REGIONAL REPORT

Ethiopian refugees flee to Sudan as conflict escalates

There are also reports of crackdown on the media, with at least four journalists arrested.

In Summary

• Fighting, including airstrikes, is ongoing between Ethiopian federal forces and Tigray People’s Liberation Front after an incursion into the northern region.

• The offensive was a retaliation for an attack on one of Ethiopian army camps in the region.

New war in Ethiopia: The Abiy factor
New war in Ethiopia: The Abiy factor
Image: OZONE

Thousands of civilians fleeing fighting between Ethiopian federal forces and Tigray People’s Liberation Front are migrating to Sudan to seek refuge. 

Al Jazeera reported Tuesday that thousands of Ethiopians had fled the Tigray region where airstrikes had been ordered by Nobel Peace Prize-winning Prime Minister Abiy Ahmed. 

“At least 2,500 refugees were counted in the past two days, but hundreds more civilians arriving were yet to be processed by authorities,” lsir Khaled, head of Sudan’s refugee agency in the eastern border town of Kassala, told Al Jazeera.

 

Sudanese state media on Wednesday said more than 8,000 Ethiopians had crossed into Sudan within 48 hours.

Abiy has adopted a hardline stance over the country’s political crisis and the conflict is already spilling over to the neighbouring states.

The offensive was a retaliation for an attack on one of the Ethiopian army camps in the northern Tigray region.

Prime Minister Abiy has blamed TPLF for the raid but its leadership has denied involvement. Casualties have been reported on both sides. 

 

On Tuesday, Abiy said the“law enforcement operations” in Tigray were proceeding as planned and will cease as soon as “the criminal junta is disarmed, legitimate administration in the region restored and fugitives apprehended and brought to justice — all of them rapidly coming within reach”.

The remarks came despite AU Commission chairman Moussa Faki calling for the immediate cessation of hostilities.

In a statement on Tuesday, Faki said he is concerned by the escalation of the military confrontation in Ethiopia and urged the parties to engage in dialogue to seek a peaceful solution in the interests of the country.

 

Faki asked the parties in the crisis to respect human rights and ensure the protection of civilians.

The Intergovernmental Authority on Development has also expressed its concern over the situation in the country.

In a statement on November 7, Igad called on the parties to show restraint and work on deescalating the tensions. 

Igad called on the Tigray leadership and that of Ethiopia federal government to resolve their differences through dialogue and reconciliation.

 

The authority's executive secretary Workneh Gebeyehu is an Ethiopian and worked as a minister for Foreign Affairs between 2016-2019.

Abiy will hear none of the calls by international actors.

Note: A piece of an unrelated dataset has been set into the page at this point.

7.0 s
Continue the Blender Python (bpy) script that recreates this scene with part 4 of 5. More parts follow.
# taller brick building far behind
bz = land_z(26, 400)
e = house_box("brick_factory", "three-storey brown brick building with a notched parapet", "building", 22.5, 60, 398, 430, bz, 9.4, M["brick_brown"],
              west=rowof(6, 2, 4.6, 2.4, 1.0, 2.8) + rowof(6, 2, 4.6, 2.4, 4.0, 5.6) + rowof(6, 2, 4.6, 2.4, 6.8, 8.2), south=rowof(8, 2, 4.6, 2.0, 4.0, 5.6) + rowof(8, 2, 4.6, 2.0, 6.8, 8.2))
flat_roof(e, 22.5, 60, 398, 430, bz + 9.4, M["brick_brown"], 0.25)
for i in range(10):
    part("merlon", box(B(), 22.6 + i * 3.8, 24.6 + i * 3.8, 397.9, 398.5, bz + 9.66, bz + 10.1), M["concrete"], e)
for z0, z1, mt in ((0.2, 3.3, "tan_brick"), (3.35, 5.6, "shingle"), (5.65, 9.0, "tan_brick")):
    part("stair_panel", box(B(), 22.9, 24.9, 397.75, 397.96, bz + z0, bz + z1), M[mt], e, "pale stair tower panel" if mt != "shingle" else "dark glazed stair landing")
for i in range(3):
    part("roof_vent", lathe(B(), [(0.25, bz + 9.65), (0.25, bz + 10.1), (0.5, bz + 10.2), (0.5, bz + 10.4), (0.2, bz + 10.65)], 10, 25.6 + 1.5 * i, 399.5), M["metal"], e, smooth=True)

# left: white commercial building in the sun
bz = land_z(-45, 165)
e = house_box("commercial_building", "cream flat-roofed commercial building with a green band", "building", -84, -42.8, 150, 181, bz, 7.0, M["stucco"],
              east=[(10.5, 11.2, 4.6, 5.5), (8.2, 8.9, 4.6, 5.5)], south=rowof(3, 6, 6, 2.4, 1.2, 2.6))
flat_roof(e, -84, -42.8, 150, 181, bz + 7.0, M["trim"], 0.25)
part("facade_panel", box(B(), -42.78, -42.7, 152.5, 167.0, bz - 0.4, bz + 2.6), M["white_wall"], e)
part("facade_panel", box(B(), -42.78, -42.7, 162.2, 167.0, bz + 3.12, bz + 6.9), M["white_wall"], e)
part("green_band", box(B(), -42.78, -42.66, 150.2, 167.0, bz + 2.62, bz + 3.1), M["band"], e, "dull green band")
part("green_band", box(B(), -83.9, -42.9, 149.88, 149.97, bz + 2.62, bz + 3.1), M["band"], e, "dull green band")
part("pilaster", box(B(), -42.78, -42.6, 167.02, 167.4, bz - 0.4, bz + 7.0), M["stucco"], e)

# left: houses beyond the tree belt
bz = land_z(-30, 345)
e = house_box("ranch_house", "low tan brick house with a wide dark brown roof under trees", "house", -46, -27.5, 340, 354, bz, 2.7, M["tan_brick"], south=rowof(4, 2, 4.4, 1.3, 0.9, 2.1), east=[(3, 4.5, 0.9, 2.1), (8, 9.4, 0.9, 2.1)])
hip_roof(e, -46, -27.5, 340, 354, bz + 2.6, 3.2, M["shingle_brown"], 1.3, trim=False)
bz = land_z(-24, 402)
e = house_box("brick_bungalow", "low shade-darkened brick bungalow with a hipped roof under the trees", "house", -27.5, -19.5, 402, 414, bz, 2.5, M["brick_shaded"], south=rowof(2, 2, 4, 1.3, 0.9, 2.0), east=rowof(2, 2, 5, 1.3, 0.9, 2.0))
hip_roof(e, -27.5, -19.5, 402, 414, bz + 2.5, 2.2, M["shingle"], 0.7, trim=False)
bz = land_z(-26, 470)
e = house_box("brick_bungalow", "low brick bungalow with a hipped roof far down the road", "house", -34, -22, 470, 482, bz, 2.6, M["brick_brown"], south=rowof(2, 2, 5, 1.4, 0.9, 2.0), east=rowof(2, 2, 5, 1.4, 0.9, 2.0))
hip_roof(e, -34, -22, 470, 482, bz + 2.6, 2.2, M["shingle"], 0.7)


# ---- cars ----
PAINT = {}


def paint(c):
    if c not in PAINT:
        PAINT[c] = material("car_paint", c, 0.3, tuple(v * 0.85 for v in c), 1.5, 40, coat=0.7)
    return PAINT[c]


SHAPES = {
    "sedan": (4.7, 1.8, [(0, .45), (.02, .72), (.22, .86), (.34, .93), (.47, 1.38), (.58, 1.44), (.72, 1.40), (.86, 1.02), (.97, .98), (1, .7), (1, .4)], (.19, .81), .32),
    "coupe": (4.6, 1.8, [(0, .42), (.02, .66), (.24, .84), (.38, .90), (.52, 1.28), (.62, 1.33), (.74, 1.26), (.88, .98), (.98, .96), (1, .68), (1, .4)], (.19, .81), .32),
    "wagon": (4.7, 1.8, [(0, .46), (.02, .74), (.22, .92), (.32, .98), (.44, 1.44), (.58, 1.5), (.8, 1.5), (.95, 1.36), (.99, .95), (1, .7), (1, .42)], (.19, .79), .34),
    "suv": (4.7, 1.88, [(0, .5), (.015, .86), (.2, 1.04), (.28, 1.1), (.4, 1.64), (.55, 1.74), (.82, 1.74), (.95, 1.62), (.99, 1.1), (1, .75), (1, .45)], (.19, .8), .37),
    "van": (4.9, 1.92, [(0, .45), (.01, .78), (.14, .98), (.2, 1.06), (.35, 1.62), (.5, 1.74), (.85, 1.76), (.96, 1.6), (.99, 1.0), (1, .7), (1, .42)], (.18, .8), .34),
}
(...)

His government, he said, will only dialogue with the Tigray region once all its military equipment has been destroyed and key members of its leadership brought to justice.

“There will be dialogue, that’s inevitable, but the question is when. When is when these objectives are met, once we destroy these armaments,” Redwan Hussein, the spokesperson for the newly established State of Emergency task force, told reporters in Addis Ababa, on Tuesday.

Abiy followed it up with a tweet, “I want to assure you Ethiopians that there will be no negotiations with this junta until the end of our rule of law.”

The federal authorities on Wednesday said their forces had killed at least 550 Tigrayan fighters.

Rashid Abdi, who analyses the Horn of Africa region, said families are being divided. He claimed Tigrayans in Addis are being isolated and taken to an internment camp.

There are also reports of a crackdown on the media, with at least four journalists arrested.

Ethiopia Human Rights Commissioner Daniel Bekele on Wednesday said he was concerned with the arrest of more journalists, “with EPA’s (Ethiopian Press Agency) Haftu Gebregzhiabher, Tsegaye Hadush, and Abreha Hagos, as well as OMN’s (Oromia Media Network) Udi Mussa detained overnight.”

Historian and independent journalist Gwyne Dyer warns it could be a long war, because “Tigrayans are over-represented in the armed forces and much of the army’s heavy weapons and equipment, which were based in Tigray because of the border war with Eritrea.”

“The very last thing it [Ethiopia] needs is yet another civil war, which in current circumstances could also lead to other regions trying to secede,” Dyer writes.